The practical reach of both judgments is, therefore, largely historical – they govern the period from July 1, 2017 to the commencement of PROGA 2025. After that date, there can be no lawful real-money gaming activity for GST to attach to, nor any constitutional protection to invoke. What the legislative framework now permits is e-sports, online social gaming and genuine skill competitions without monetary staking. These remain untouched by the Supreme Court and presents a distinct and, potentially, unresolved set of legal questions.

Bust? Or just a new deal?

The online gaming sector was once placed at approximately $23 billion in value, with aggregate GST demands exceeding ₹1,50,000 crores. The two recent judgments, taken together mean that the constitutional protection argument is foreclosed and the fiscal exposure is confirmed. And through the PROGA< legislative prohibition is in place. The online real money gaming industry, as it has been commercially structured, has, to all practical intents, gone ‘bust’.

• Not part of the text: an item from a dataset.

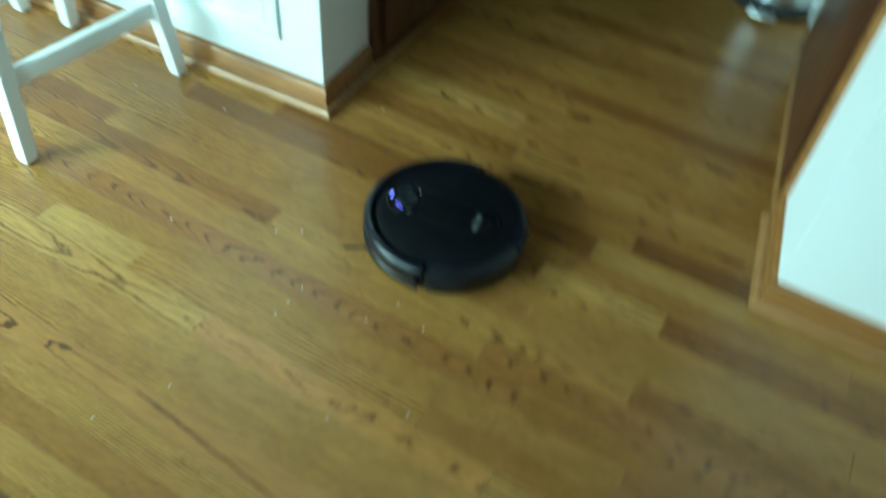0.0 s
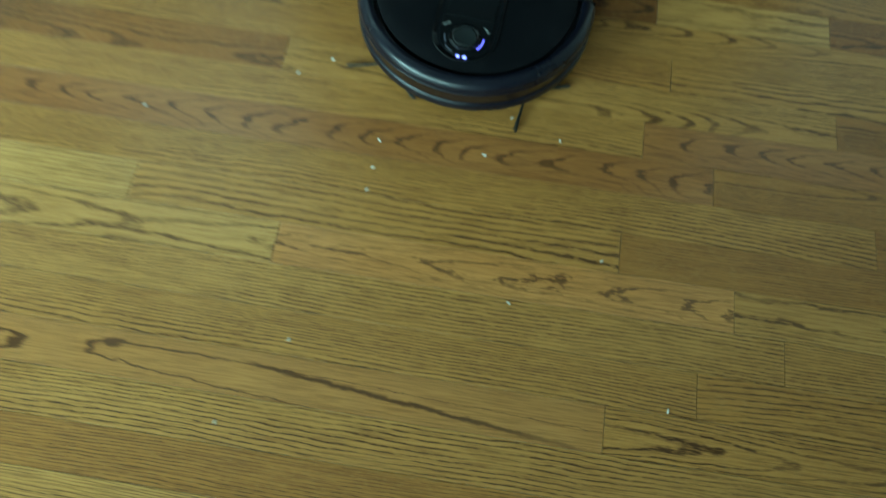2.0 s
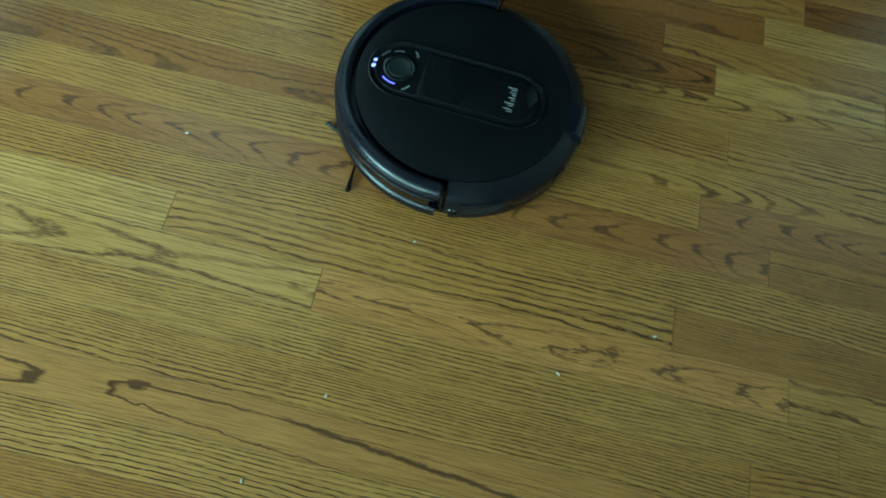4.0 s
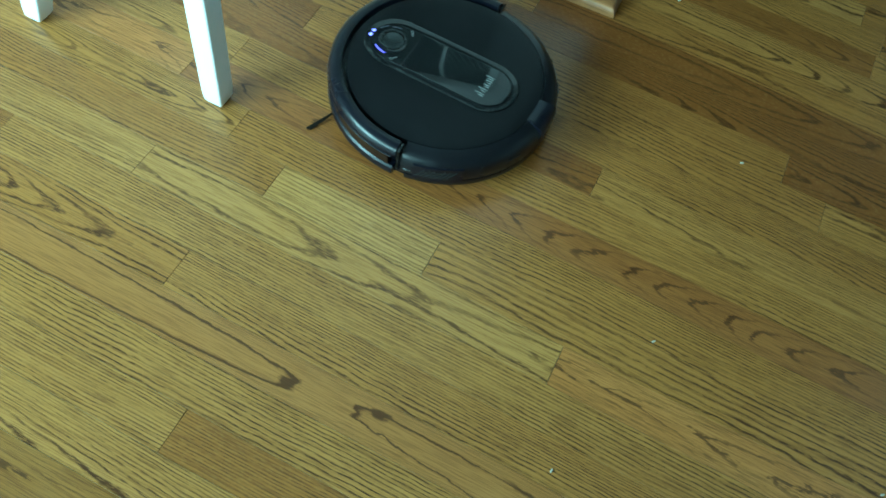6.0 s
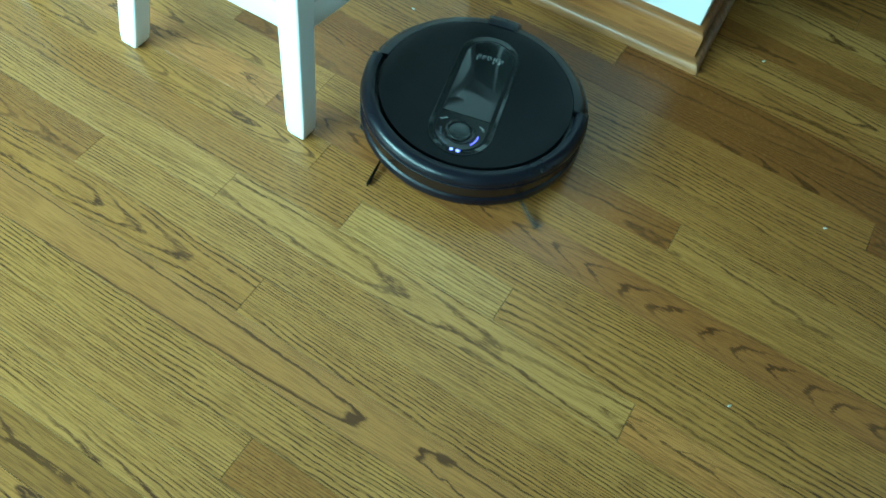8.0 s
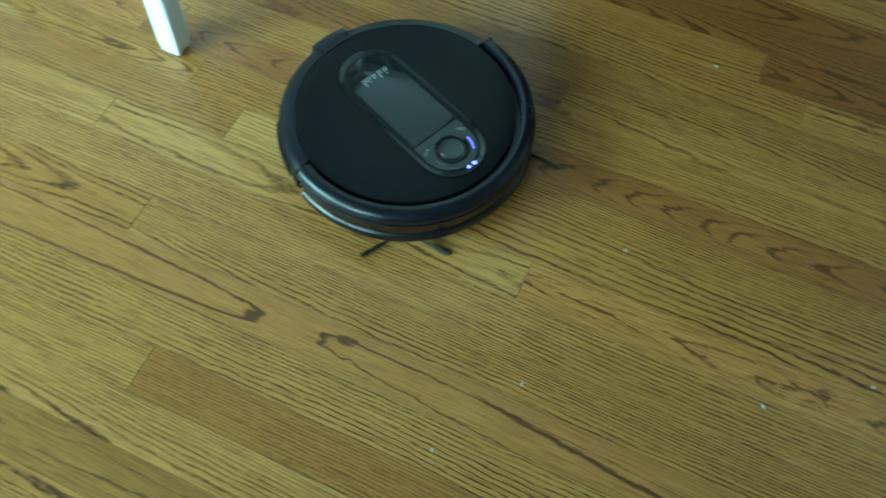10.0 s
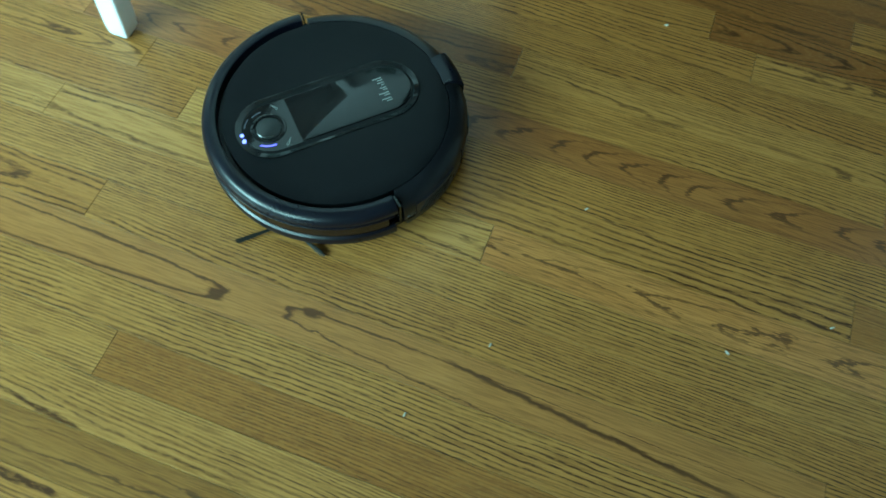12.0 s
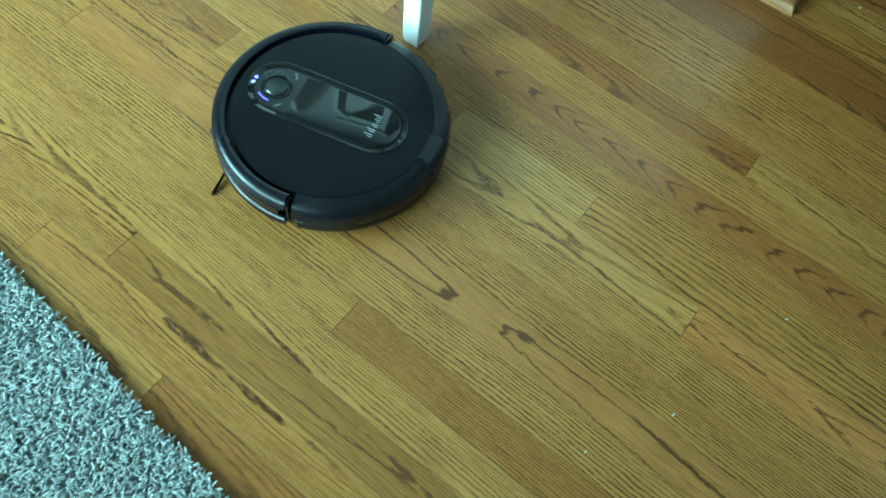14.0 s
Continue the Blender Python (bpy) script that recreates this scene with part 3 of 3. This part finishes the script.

What is not bust is the concept of online gaming itself. The Constitution permits e-sports and skill-based competition and PROGA 2025 gives them a framework. The Gameskraft judgment’s careful articulation of the genuine-entry-fee exception offers a doctrinal foundation for those who can demonstrate that their platform charges a true competition fee rather than a stake. The challenge now is building a business model that stays on the right side of that line – one the Supreme Court has now drawn with considerable precision.

In blackjack, when the dealer goes ‘bust’, the remaining players win. The question for India’s online gaming sector is whether there are any players still at the table, whether they have the capacity and willingness to continue playing against the State and, more importantly, whether the cards they hold are worth playing.

Varun Khanna is an independent legal practitioner.